• _TASK STATEMENT_
Omit all pictures, then retype the data exactly as given.

%%

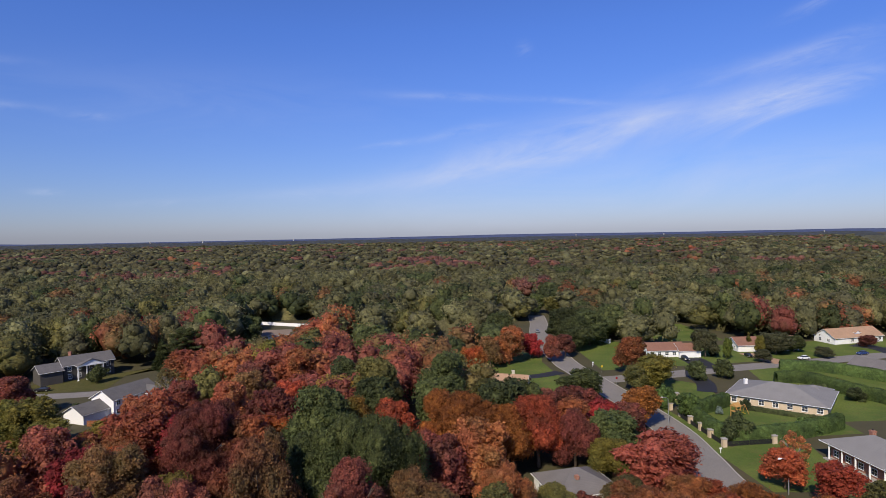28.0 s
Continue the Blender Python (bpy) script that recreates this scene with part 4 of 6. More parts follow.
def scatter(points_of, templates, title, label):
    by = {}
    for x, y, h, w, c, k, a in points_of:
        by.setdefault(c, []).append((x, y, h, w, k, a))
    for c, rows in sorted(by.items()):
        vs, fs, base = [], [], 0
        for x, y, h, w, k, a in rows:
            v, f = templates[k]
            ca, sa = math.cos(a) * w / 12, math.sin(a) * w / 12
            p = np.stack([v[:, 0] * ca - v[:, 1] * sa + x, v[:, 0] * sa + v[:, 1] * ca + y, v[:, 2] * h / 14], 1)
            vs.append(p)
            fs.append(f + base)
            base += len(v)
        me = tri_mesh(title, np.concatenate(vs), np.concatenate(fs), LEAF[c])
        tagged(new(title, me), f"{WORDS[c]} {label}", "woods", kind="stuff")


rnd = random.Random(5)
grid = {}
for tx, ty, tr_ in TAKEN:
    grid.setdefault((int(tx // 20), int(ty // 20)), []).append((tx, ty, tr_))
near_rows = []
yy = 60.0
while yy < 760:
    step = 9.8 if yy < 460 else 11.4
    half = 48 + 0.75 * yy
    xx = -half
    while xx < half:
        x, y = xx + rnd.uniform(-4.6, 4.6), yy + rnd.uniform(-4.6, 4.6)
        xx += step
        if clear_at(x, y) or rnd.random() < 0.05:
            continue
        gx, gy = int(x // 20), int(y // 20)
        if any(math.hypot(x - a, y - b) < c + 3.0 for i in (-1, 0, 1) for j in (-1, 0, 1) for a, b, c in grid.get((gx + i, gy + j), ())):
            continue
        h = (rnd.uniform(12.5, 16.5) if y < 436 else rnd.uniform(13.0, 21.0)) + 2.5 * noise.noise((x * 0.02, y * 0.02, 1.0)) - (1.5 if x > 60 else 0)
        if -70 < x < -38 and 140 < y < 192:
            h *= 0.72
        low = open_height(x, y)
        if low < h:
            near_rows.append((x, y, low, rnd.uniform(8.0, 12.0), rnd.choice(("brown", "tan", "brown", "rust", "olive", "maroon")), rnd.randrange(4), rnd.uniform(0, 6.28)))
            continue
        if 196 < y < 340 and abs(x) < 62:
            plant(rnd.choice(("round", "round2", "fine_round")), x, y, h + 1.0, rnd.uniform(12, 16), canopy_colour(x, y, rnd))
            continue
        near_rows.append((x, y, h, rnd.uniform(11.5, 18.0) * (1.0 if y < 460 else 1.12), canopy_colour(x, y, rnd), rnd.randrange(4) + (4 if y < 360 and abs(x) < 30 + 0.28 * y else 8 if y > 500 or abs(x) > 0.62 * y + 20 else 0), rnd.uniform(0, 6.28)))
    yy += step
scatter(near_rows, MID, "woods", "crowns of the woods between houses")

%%

• _PROBLEM SOLUTION_
28.0 s
Continue the Blender Python (bpy) script that recreates this scene with part 4 of 6. More parts follow.
def scatter(points_of, templates, title, label):
    by = {}
    for x, y, h, w, c, k, a in points_of:
        by.setdefault(c, []).append((x, y, h, w, k, a))
    for c, rows in sorted(by.items()):
        vs, fs, base = [], [], 0
        for x, y, h, w, k, a in rows:
            v, f = templates[k]
            ca, sa = math.cos(a) * w / 12, math.sin(a) * w / 12
            p = np.stack([v[:, 0] * ca - v[:, 1] * sa + x, v[:, 0] * sa + v[:, 1] * ca + y, v[:, 2] * h / 14], 1)
            vs.append(p)
            fs.append(f + base)
            base += len(v)
        me = tri_mesh(title, np.concatenate(vs), np.concatenate(fs), LEAF[c])
        tagged(new(title, me), f"{WORDS[c]} {label}", "woods", kind="stuff")


rnd = random.Random(5)
grid = {}
for tx, ty, tr_ in TAKEN:
    grid.setdefault((int(tx // 20), int(ty // 20)), []).append((tx, ty, tr_))
near_rows = []
yy = 60.0
while yy < 760:
    step = 9.8 if yy < 460 else 11.4
    half = 48 + 0.75 * yy
    xx = -half
    while xx < half:
        x, y = xx + rnd.uniform(-4.6, 4.6), yy + rnd.uniform(-4.6, 4.6)
        xx += step
        if clear_at(x, y) or rnd.random() < 0.05:
            continue
        gx, gy = int(x // 20), int(y // 20)
        if any(math.hypot(x - a, y - b) < c + 3.0 for i in (-1, 0, 1) for j in (-1, 0, 1) for a, b, c in grid.get((gx + i, gy + j), ())):
            continue
        h = (rnd.uniform(12.5, 16.5) if y < 436 else rnd.uniform(13.0, 21.0)) + 2.5 * noise.noise((x * 0.02, y * 0.02, 1.0)) - (1.5 if x > 60 else 0)
        if -70 < x < -38 and 140 < y < 192:
            h *= 0.72
        low = open_height(x, y)
        if low < h:
            near_rows.append((x, y, low, rnd.uniform(8.0, 12.0), rnd.choice(("brown", "tan", "brown", "rust", "olive", "maroon")), rnd.randrange(4), rnd.uniform(0, 6.28)))
            continue
        if 196 < y < 340 and abs(x) < 62:
            plant(rnd.choice(("round", "round2", "fine_round")), x, y, h + 1.0, rnd.uniform(12, 16), canopy_colour(x, y, rnd))
            continue
        near_rows.append((x, y, h, rnd.uniform(11.5, 18.0) * (1.0 if y < 460 else 1.12), canopy_colour(x, y, rnd), rnd.randrange(4) + (4 if y < 360 and abs(x) < 30 + 0.28 * y else 8 if y > 500 or abs(x) > 0.62 * y + 20 else 0), rnd.uniform(0, 6.28)))
    yy += step
scatter(near_rows, MID, "woods", "crowns of the woods between houses")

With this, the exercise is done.